AIM:
Set the listing down again in full, word for word, with the pictures left out.

MATERIAL PROVIDED:
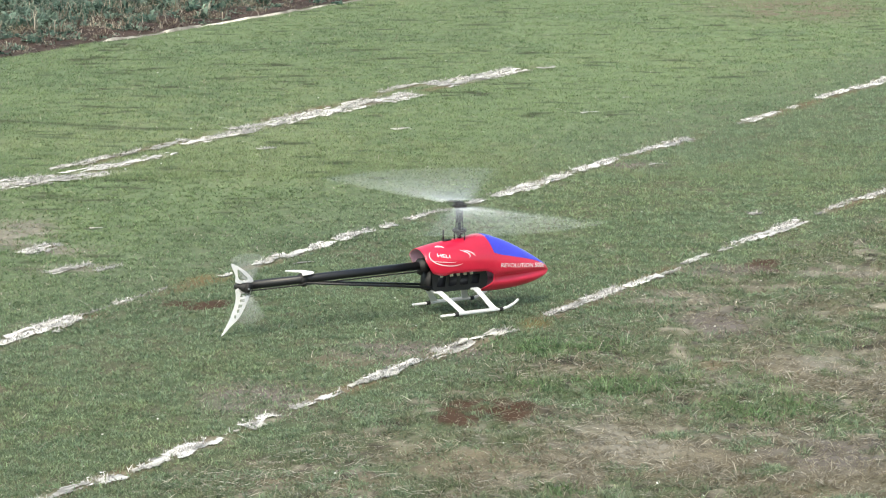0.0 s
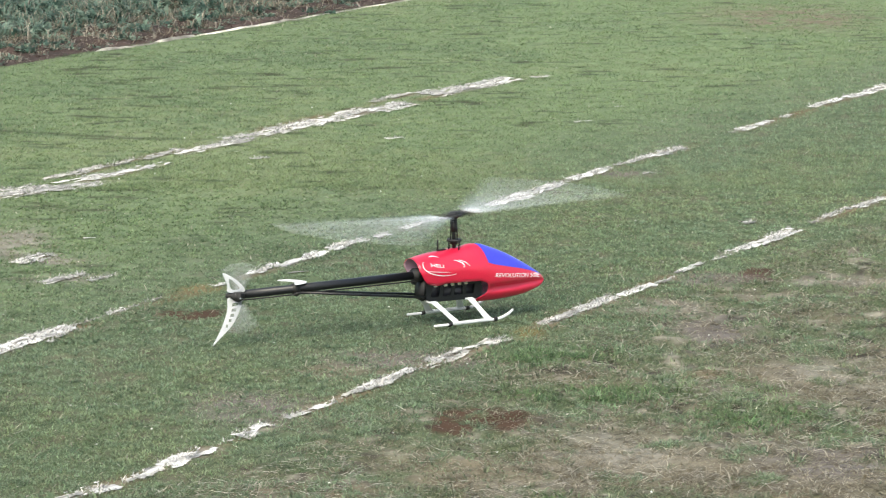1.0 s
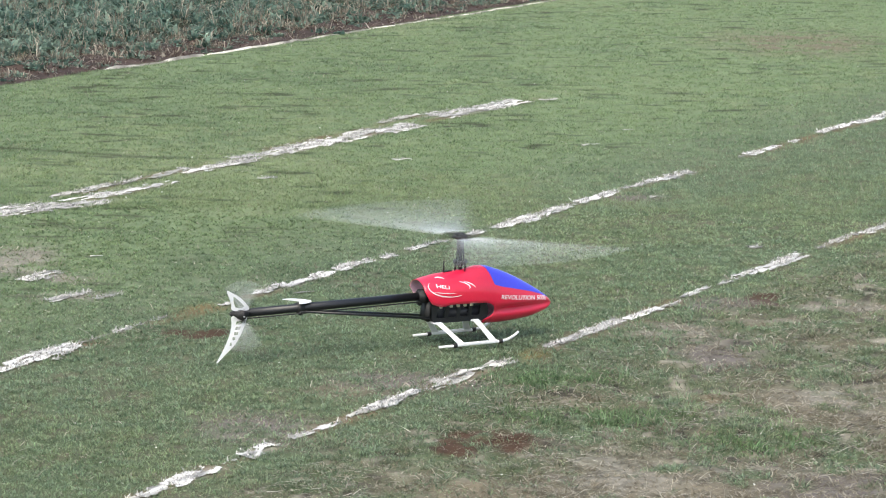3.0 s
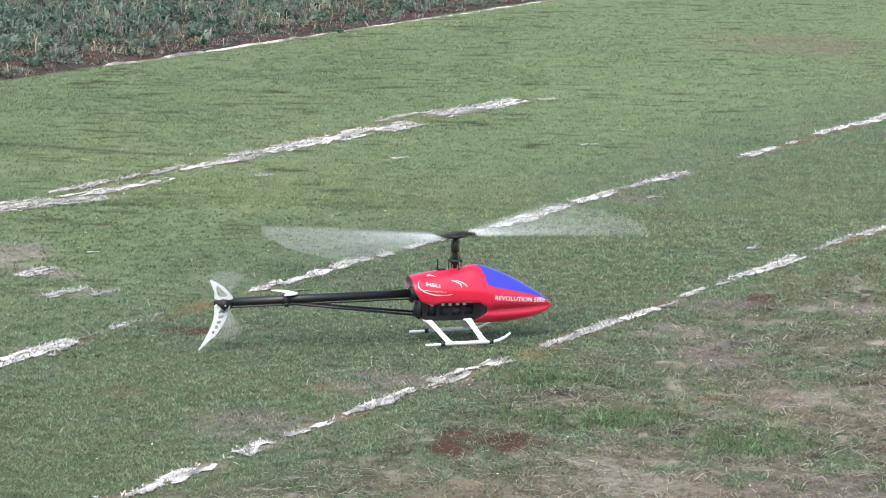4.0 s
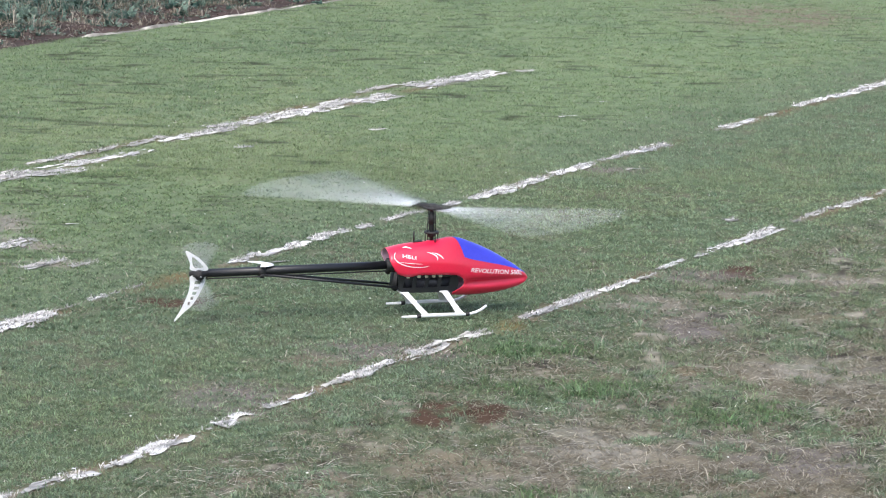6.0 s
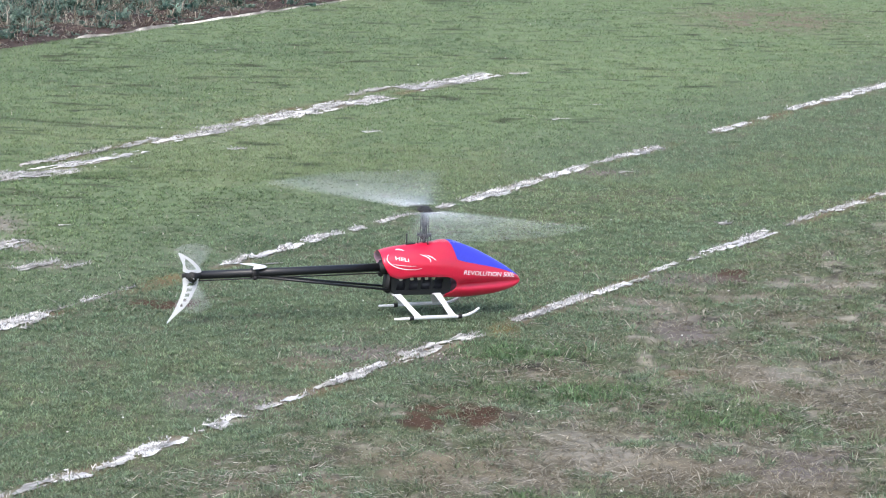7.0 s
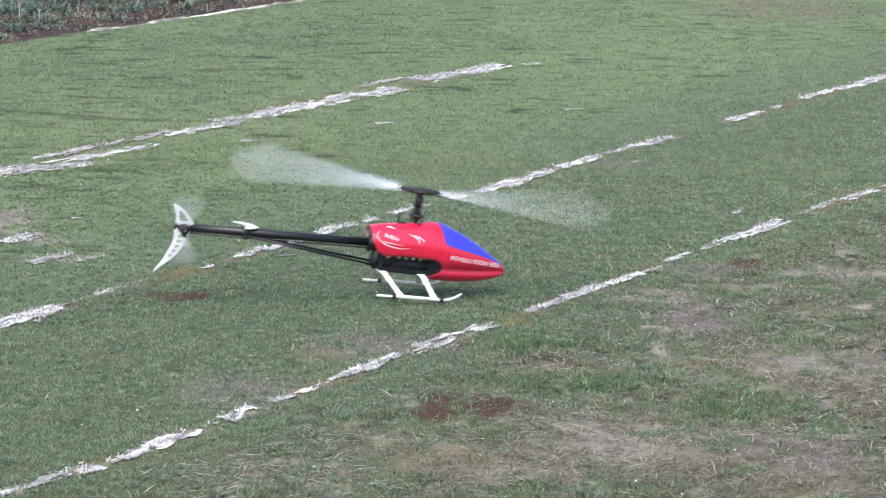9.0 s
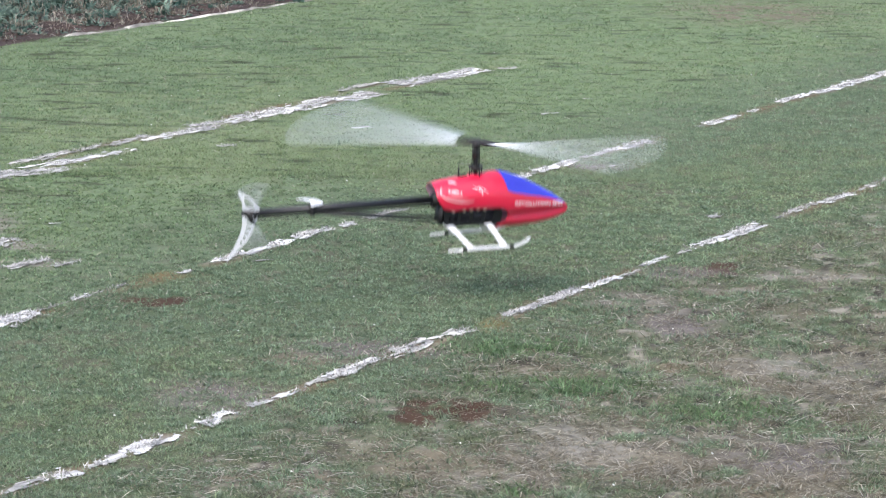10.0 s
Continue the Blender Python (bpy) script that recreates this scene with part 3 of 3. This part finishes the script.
def helicopter():
    heli = tagged(new("model_helicopter"), "red model helicopter with black boom and white skids on grass", "model helicopter")
    shell = canopy(heli)
    windscreen(shell)
    lettering("lettering", "REVOLUTION 500E", 0.090, 0.236, 0.1055, 0.0865, 0.0105, shell, WHITE_INK)
    lettering("lettering", "HELI", -0.086, -0.051, 0.1475, 0.1415, 0.0075, shell, WHITE_INK, 0.0)
    swoosh(shell, -0.056, 0.143, 0.050, 0.020, 150, 320, 0.0026)
    swoosh(shell, -0.030, 0.147, 0.034, 0.012, -20, 75, 0.0030)
    swoosh(shell, -0.016, 0.141, 0.036, 0.017, 15, 80, 0.0022)
    swoosh(shell, -0.068, 0.158, 0.020, 0.010, 60, 130, 0.0024)
    swoosh(shell, -0.066, 0.137, 0.040, 0.004, 215, 325, 0.0016)

    # chassis: two carbon side frames with ribs, floor, battery, motor and servos between them
    for side in (-1, 1):
        bm = bmesh.new()
        outline = [(-0.092, 0.128), (-0.090, 0.060), (-0.078, 0.0535), (0.050, 0.0515), (0.062, 0.058), (0.066, 0.075), (0.060, 0.100), (0.03, 0.130)]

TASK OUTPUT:
0.0 s
1.0 s
3.0 s
4.0 s
6.0 s
7.0 s
9.0 s
10.0 s
Continue the Blender Python (bpy) script that recreates this scene with part 3 of 3. This part finishes the script.
def helicopter():
    heli = tagged(new("model_helicopter"), "red model helicopter with black boom and white skids on grass", "model helicopter")
    shell = canopy(heli)
    windscreen(shell)
    lettering("lettering", "REVOLUTION 500E", 0.090, 0.236, 0.1055, 0.0865, 0.0105, shell, WHITE_INK)
    lettering("lettering", "HELI", -0.086, -0.051, 0.1475, 0.1415, 0.0075, shell, WHITE_INK, 0.0)
    swoosh(shell, -0.056, 0.143, 0.050, 0.020, 150, 320, 0.0026)
    swoosh(shell, -0.030, 0.147, 0.034, 0.012, -20, 75, 0.0030)
    swoosh(shell, -0.016, 0.141, 0.036, 0.017, 15, 80, 0.0022)
    swoosh(shell, -0.068, 0.158, 0.020, 0.010, 60, 130, 0.0024)
    swoosh(shell, -0.066, 0.137, 0.040, 0.004, 215, 325, 0.0016)

    # chassis: two carbon side frames with ribs, floor, battery, motor and servos between them
    for side in (-1, 1):
        bm = bmesh.new()
        outline = [(-0.092, 0.128), (-0.090, 0.060), (-0.078, 0.0535), (0.050, 0.0515), (0.062, 0.058), (0.066, 0.075), (0.060, 0.100), (0.03, 0.130)]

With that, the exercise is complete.